BMW claims to have completely reinvented the electric car with the i3 – it was designed as such from scratch and is not just a conventional metal car with an electric motor and battery pack substituted for a combustion engine and fuel tank. And it claims likewise with the manufacturing process for which final assembly takes about half the time of a conventional all-metal car.

Savings come in all sorts of ways – the three assembly lines (‘life module’ body trim; ‘drive module’ platform build up (battery, electric motor, suspension/steering and, if fitted, range extender petrol engine); and finish line) are as short as possible with as few work stations as possible (each process stage is longer than in most other plants which gives workers more to do per car, enhancing skills and interest in the job), optimised throughput (bodies and platforms are assembled simultaneously on separate lines and literally meet in the middle of the plant before taking the final journey down the finishing line), optimised ergonomics and processes (the sunroof variant doesn’t require a different body shell as would a metal car; the sunroof module simply goes on about halfway down the trim line instead of a standard roof) and that roof and all the painted parts simply go on at allocated assembly points – there is no need to match pre-painted small parts with the correct shell later. NAFTA variants get their side marker lights only during their trip down the final finishing line. Range extender versions get one different right side front  panel with a fuel filler door. Doors themselves do get built up separately –  on a line parallel to the body trim line.

Body construction

Whether pressed in-house in Leipzig or Landshut (which does smaller parts), or bought-in from suppliers/partners, almost all body ‘life cell’ (basic structure) components come together in the new body shop for bonding together. This is much like watching robots in a conventional steel shop position parts, weld ’em, check ’em by laser and send ’em on to the next station. But the difference is in the detail. Cleanliness is even more essential when bonding CFRP bits together than when welding/bonding metal so some parts get a pre-assembly spin through a machine dubbed the ‘dishwasher’ which cleans them in solvent and air dries them. Of the robots’ processes, about 50% are dedicated to cleaning seams to be bonded (using a fresh cleaning pad and solvent for each part processed), 45% applying solvent in a similar manner to that used to apply glass to steel bodies, and 5% holding bonded parts together in jigs for the necessary curing time.
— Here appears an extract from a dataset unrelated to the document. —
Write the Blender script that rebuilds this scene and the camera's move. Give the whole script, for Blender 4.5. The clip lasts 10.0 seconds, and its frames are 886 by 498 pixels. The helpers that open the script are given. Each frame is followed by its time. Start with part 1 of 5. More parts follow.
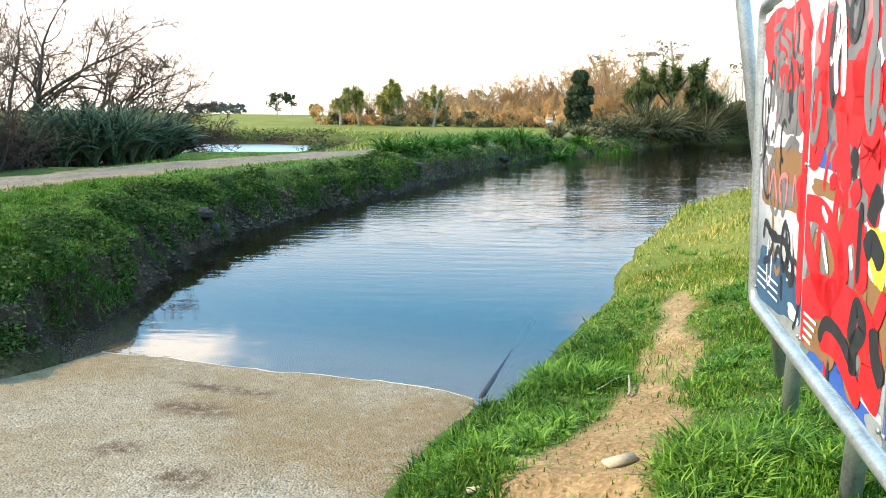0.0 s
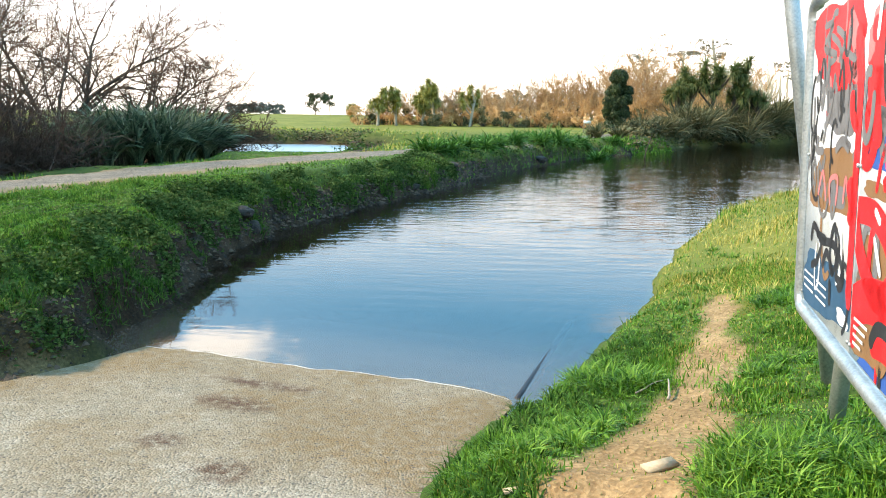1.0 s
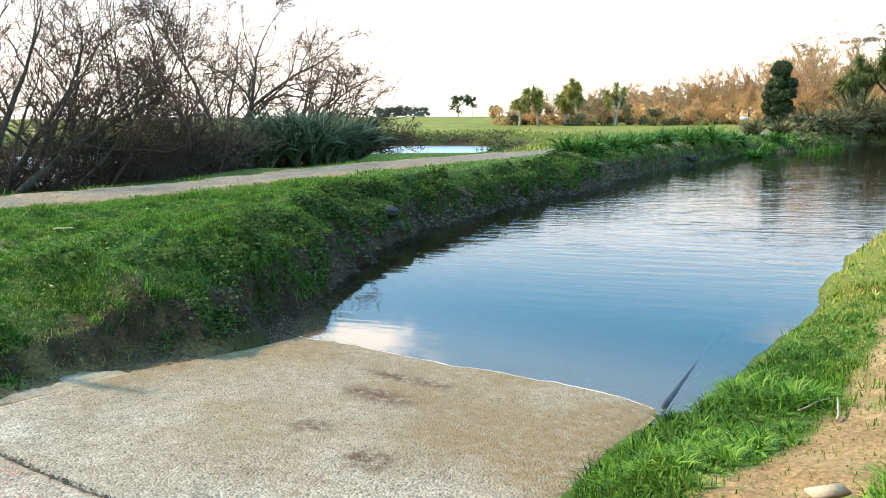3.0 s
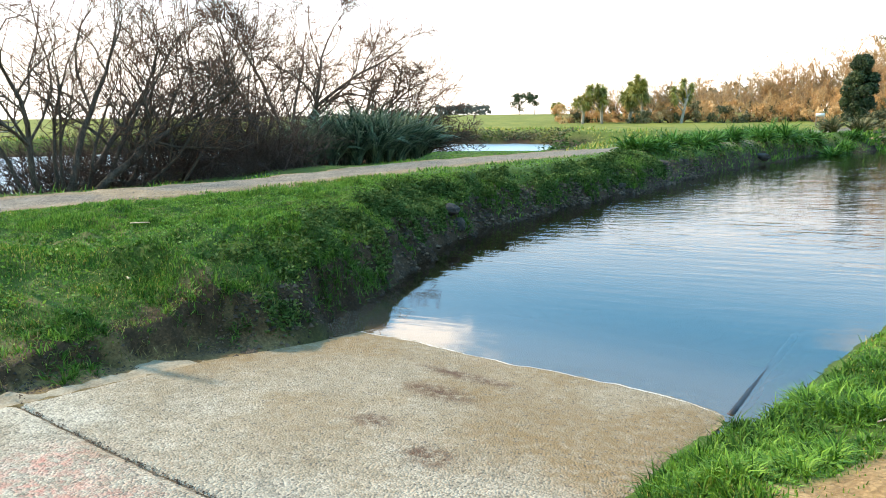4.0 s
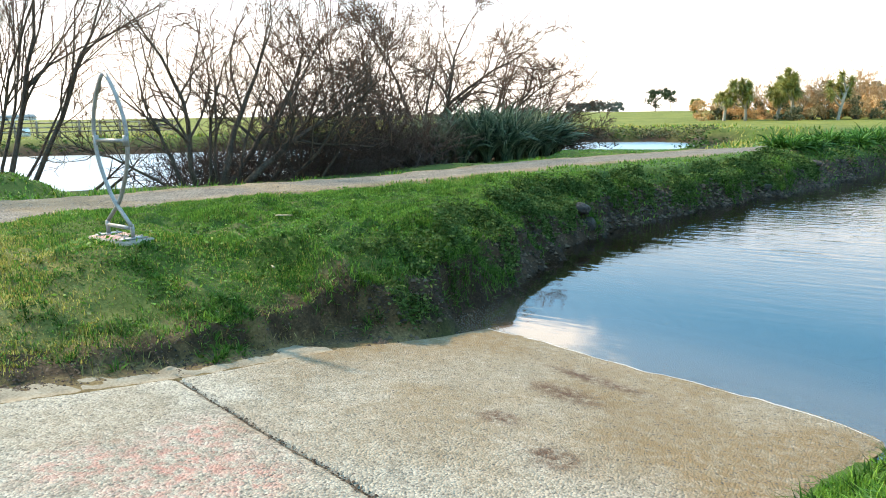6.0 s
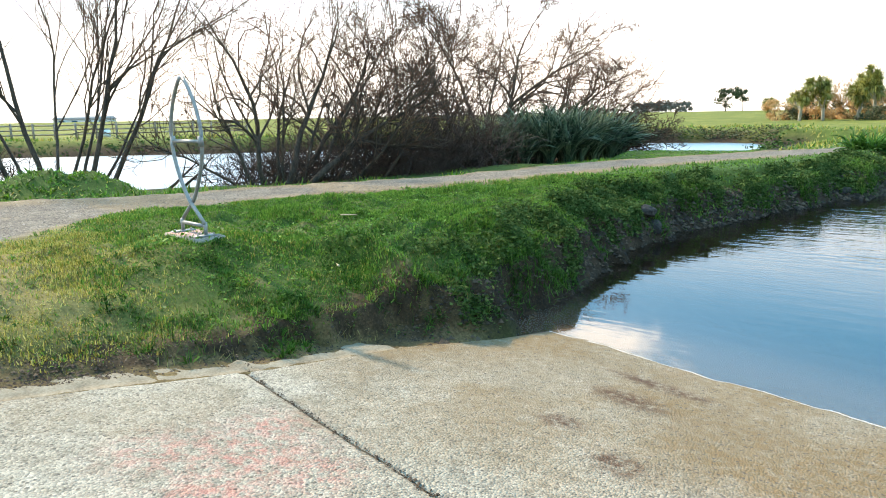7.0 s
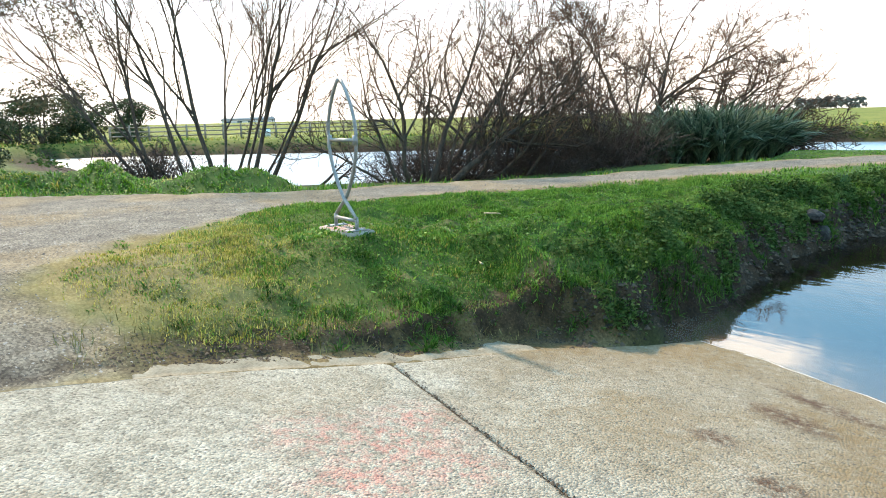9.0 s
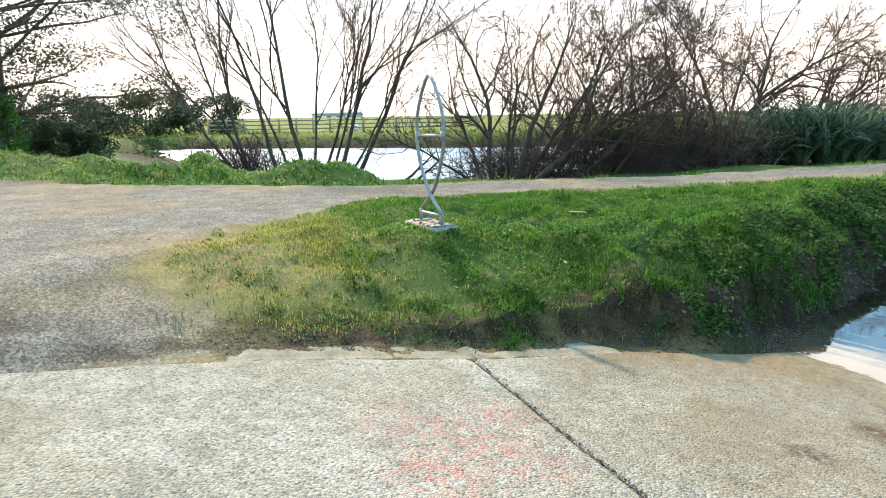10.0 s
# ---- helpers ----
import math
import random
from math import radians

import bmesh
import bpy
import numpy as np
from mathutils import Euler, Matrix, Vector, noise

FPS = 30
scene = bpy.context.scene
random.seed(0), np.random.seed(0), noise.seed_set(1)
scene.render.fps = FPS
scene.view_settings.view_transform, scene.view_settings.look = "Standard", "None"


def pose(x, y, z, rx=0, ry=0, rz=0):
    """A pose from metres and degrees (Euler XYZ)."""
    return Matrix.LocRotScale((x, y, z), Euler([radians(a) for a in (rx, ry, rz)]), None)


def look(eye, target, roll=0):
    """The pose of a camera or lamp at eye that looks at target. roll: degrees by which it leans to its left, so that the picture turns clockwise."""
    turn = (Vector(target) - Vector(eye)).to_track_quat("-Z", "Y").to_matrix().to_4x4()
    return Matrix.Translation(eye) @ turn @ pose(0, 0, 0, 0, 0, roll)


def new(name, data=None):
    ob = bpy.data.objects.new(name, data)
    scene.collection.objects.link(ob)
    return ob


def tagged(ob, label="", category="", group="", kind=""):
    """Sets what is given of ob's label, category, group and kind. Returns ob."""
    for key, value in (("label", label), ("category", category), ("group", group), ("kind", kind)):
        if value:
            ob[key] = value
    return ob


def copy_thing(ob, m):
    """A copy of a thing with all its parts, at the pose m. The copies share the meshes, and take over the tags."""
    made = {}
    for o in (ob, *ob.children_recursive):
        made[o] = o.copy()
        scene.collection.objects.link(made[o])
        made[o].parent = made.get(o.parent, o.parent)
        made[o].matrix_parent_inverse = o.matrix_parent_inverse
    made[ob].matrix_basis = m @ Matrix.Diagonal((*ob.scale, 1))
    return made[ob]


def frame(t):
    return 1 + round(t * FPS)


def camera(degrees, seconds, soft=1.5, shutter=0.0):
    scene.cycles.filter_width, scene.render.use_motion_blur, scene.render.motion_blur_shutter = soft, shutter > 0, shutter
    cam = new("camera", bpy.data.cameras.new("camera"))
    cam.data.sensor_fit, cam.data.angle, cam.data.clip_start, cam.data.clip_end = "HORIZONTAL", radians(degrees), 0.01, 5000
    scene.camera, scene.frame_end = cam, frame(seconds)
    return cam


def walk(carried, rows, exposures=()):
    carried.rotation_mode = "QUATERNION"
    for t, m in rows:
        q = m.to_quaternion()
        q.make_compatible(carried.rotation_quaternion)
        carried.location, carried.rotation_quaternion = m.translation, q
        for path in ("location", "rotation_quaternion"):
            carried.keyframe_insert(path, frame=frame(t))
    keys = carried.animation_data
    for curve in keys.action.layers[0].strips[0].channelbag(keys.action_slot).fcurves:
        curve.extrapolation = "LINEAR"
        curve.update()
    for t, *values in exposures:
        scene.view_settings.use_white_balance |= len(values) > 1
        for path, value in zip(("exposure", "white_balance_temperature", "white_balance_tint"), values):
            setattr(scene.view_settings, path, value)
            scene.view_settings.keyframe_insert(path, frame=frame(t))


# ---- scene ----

And, like the pressing process, the noise levels are way lower than in a steel body plant.

No paint process

Unlike conventional steel bodies, those made from CFRP don’t rust so need no costly and time consuming rustproof processes. Areas not normally visible – inside door openings, under bonnet, inside the tailgate, are left in a natural ‘carbon fibre look’ state; colour is added in the form of moulded plastic panels, many moulded in-house, which are the bits that do get coated in their own Leipzig paint shop (which I didn’t get to see). These are fitted to the life cell at various points throughout the assembly process – some during body trimming and equipping and some, much later, after the life cell has been ‘married’ to the ‘drive module’ containing powertrain, battery pack, suspension, steering, brakes and wheels.

Body trim

Unusually, after an introduction to a one-per-car, self-guided vehicle carrier, instead of conventional line carrier tracks or hoists, the ‘life cell’ bodies head off down the line backwards (avoiding a 180-degree rotation that would otherwise be needed later), gaining early-fit parts like wiper motors (two) and wiring , followed by dash panel, interior trim, bonded in windscreen, bonded-on roof, tailgate and so on. There’s some clever timing involving exactly when to remove clamps front and rear so that the right bonding time is achieved for each part’s adhesive. The line workers seemed to have that off pat. Then the separately assembled doors go on and the body is conveyed off for ‘marriage’.

Drive module

Drive module build-up starts with an alloy, honeycomb-reinforced frame to which a flat floor pack of batteries, suspension, brakes, steering, electric motor, wiring and, if applicable, a neat little petrol I2 motorcycle engine pack are all quickly added, the end results being conveniently ready neatly in line at the ‘marriage station’ for the completed bodies which come in from one side.

‘Marriage’

Much like the robots in the body shop work, once those in the joining station get their mechanical mitts on a complete drive module, they first spend some time prepping various bonding points by cleaning them before applying adhesive. Then the module is slid forward to receive its body, which is lowered and positioned automatically, dropped, and a six-minute counter starts to tick off the bonding time. While that is going on, two robots nip in and out, checking fit and attaching some mechanical fixings – not one human is involved in any of the ‘marriage’ process.

Final line

Bonding time over, the automated frame fires the body out on to the final line where human workers do most of the really skilled stuff robots can’t yet do as well – checking fit ‘n’ finish, attaching painted panels, connecting pipes, wiring and cables, adding wheels. Unless you can read build sheets, only now do you start recognising ECE or US spec, all-electric or range-extender as appropriate, as model-specific parts go in or on. Finally, the completed car, with fluids injected, is ready to drive off the line, get some final checks, gain some protective covering and head outside to a vast shipping area (US market launch cars were being readied when just-auto visited).

It’s quite simply the most automated and most amazing car building process I have ever seen.